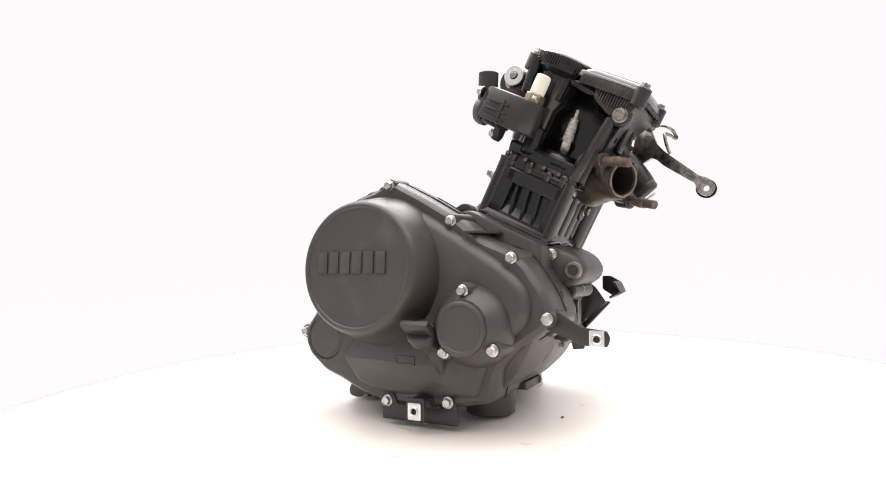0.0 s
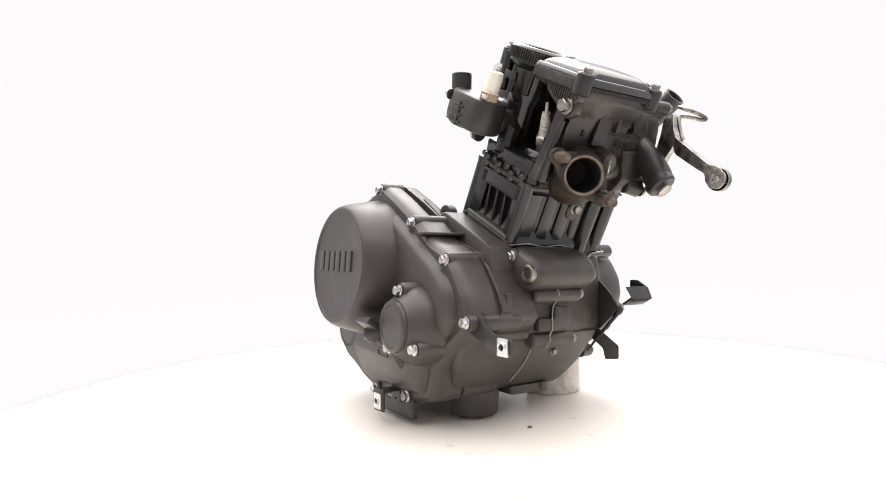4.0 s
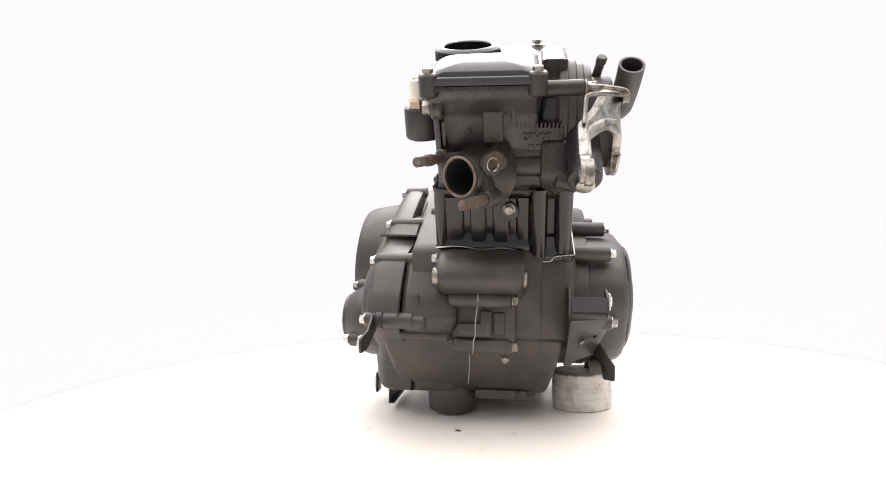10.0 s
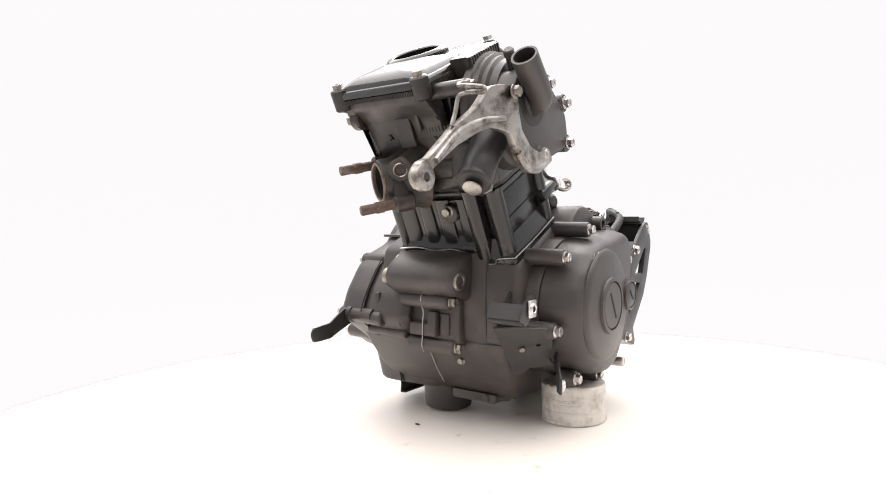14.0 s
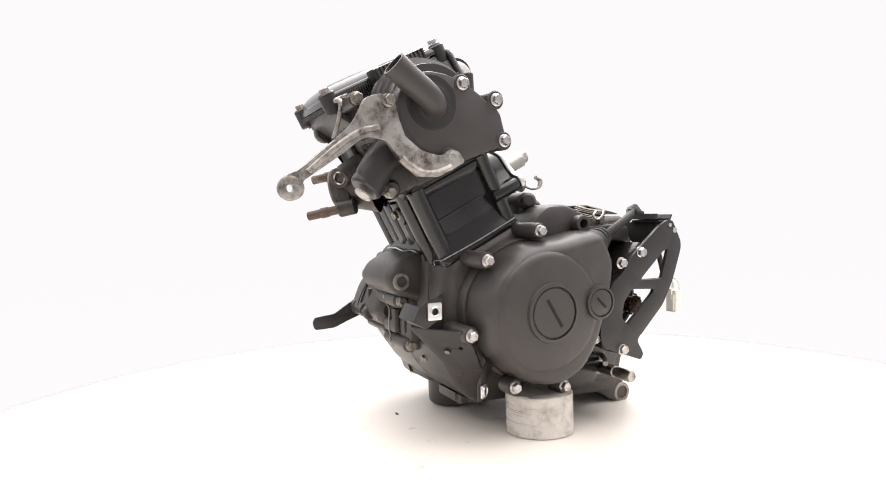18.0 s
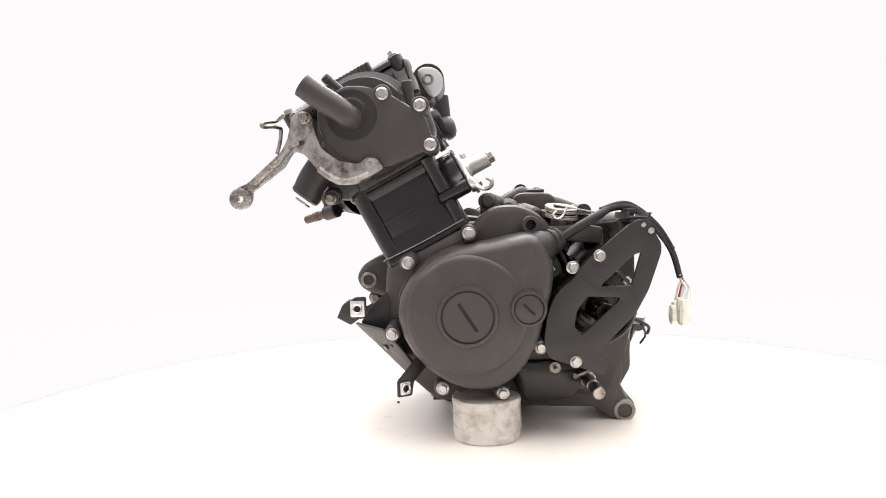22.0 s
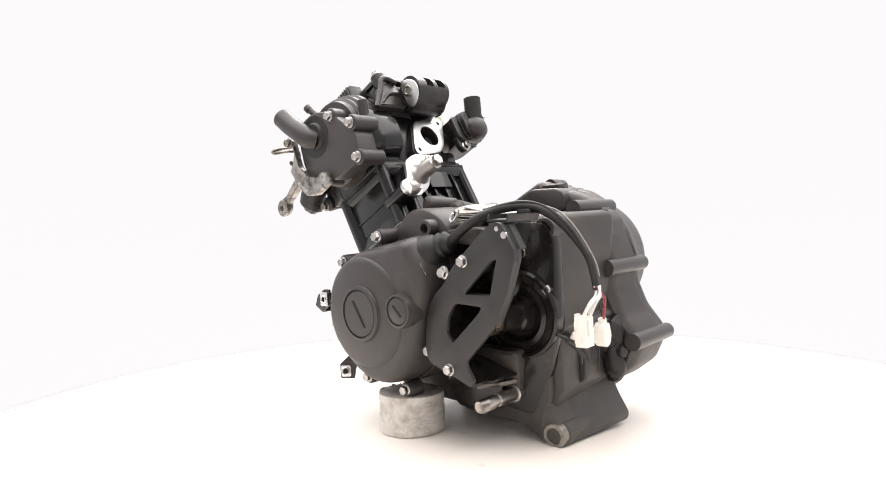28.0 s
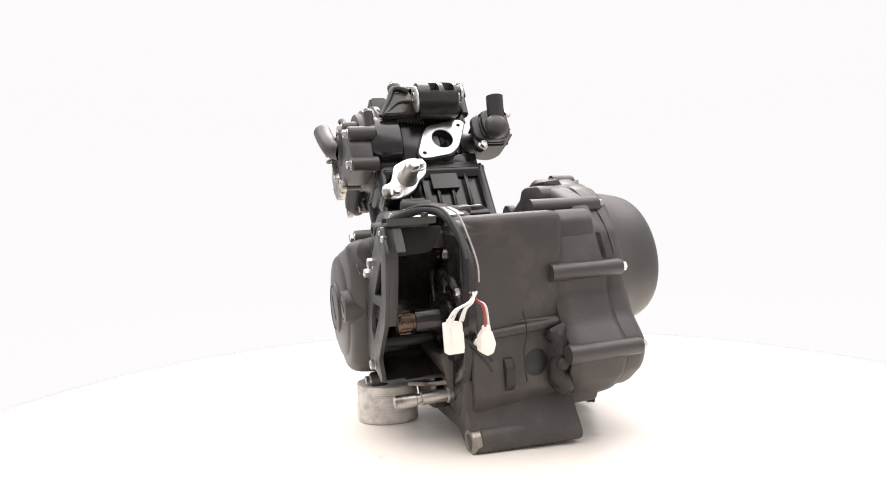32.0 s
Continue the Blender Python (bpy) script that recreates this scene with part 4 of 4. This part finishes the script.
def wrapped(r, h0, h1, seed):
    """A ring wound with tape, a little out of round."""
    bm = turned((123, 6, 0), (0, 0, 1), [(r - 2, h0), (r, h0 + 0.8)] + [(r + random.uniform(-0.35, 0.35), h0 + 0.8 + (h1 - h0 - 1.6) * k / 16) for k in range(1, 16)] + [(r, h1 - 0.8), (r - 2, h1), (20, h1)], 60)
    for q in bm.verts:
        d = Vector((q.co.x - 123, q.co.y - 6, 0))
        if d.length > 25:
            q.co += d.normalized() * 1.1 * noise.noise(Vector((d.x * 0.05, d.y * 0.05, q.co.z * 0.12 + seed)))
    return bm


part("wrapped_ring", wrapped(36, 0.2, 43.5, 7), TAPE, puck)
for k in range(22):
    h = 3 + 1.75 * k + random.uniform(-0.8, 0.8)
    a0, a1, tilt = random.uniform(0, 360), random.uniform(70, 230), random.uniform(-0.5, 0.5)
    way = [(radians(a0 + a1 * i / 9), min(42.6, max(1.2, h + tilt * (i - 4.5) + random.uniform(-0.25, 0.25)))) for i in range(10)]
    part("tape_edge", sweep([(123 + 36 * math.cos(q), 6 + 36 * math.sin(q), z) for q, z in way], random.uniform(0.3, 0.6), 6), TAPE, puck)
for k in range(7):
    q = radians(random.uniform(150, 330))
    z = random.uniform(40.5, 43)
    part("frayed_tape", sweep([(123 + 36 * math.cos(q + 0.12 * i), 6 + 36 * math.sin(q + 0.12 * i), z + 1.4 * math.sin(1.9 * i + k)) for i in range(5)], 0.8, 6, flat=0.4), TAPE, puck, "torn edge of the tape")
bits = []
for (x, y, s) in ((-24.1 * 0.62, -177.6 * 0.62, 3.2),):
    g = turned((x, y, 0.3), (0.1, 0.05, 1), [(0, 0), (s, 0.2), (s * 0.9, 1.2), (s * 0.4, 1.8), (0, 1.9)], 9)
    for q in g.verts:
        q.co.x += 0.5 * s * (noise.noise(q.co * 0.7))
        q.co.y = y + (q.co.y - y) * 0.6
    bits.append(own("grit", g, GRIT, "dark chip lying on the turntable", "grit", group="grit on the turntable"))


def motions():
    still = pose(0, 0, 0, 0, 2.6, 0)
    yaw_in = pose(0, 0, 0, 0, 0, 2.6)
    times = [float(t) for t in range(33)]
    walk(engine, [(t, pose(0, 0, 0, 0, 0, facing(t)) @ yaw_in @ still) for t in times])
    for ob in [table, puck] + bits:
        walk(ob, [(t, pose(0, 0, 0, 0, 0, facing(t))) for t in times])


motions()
——
== CHALLENGE ==
Reproduce all of the data exactly; the pictures do not belong in the copy.

== TASK OUTPUT ==
0.0 s
4.0 s
10.0 s
14.0 s
18.0 s
22.0 s
28.0 s
32.0 s
Continue the Blender Python (bpy) script that recreates this scene with part 4 of 4. This part finishes the script.
def wrapped(r, h0, h1, seed):
    """A ring wound with tape, a little out of round."""
    bm = turned((123, 6, 0), (0, 0, 1), [(r - 2, h0), (r, h0 + 0.8)] + [(r + random.uniform(-0.35, 0.35), h0 + 0.8 + (h1 - h0 - 1.6) * k / 16) for k in range(1, 16)] + [(r, h1 - 0.8), (r - 2, h1), (20, h1)], 60)
    for q in bm.verts:
        d = Vector((q.co.x - 123, q.co.y - 6, 0))
        if d.length > 25:
            q.co += d.normalized() * 1.1 * noise.noise(Vector((d.x * 0.05, d.y * 0.05, q.co.z * 0.12 + seed)))
    return bm


part("wrapped_ring", wrapped(36, 0.2, 43.5, 7), TAPE, puck)
for k in range(22):
    h = 3 + 1.75 * k + random.uniform(-0.8, 0.8)
    a0, a1, tilt = random.uniform(0, 360), random.uniform(70, 230), random.uniform(-0.5, 0.5)
    way = [(radians(a0 + a1 * i / 9), min(42.6, max(1.2, h + tilt * (i - 4.5) + random.uniform(-0.25, 0.25)))) for i in range(10)]
    part("tape_edge", sweep([(123 + 36 * math.cos(q), 6 + 36 * math.sin(q), z) for q, z in way], random.uniform(0.3, 0.6), 6), TAPE, puck)
for k in range(7):
    q = radians(random.uniform(150, 330))
    z = random.uniform(40.5, 43)
    part("frayed_tape", sweep([(123 + 36 * math.cos(q + 0.12 * i), 6 + 36 * math.sin(q + 0.12 * i), z + 1.4 * math.sin(1.9 * i + k)) for i in range(5)], 0.8, 6, flat=0.4), TAPE, puck, "torn edge of the tape")
bits = []
for (x, y, s) in ((-24.1 * 0.62, -177.6 * 0.62, 3.2),):
    g = turned((x, y, 0.3), (0.1, 0.05, 1), [(0, 0), (s, 0.2), (s * 0.9, 1.2), (s * 0.4, 1.8), (0, 1.9)], 9)
    for q in g.verts:
        q.co.x += 0.5 * s * (noise.noise(q.co * 0.7))
        q.co.y = y + (q.co.y - y) * 0.6
    bits.append(own("grit", g, GRIT, "dark chip lying on the turntable", "grit", group="grit on the turntable"))


def motions():
    still = pose(0, 0, 0, 0, 2.6, 0)
    yaw_in = pose(0, 0, 0, 0, 0, 2.6)
    times = [float(t) for t in range(33)]
    walk(engine, [(t, pose(0, 0, 0, 0, 0, facing(t)) @ yaw_in @ still) for t in times])
    for ob in [table, puck] + bits:
        walk(ob, [(t, pose(0, 0, 0, 0, 0, facing(t))) for t in times])


motions()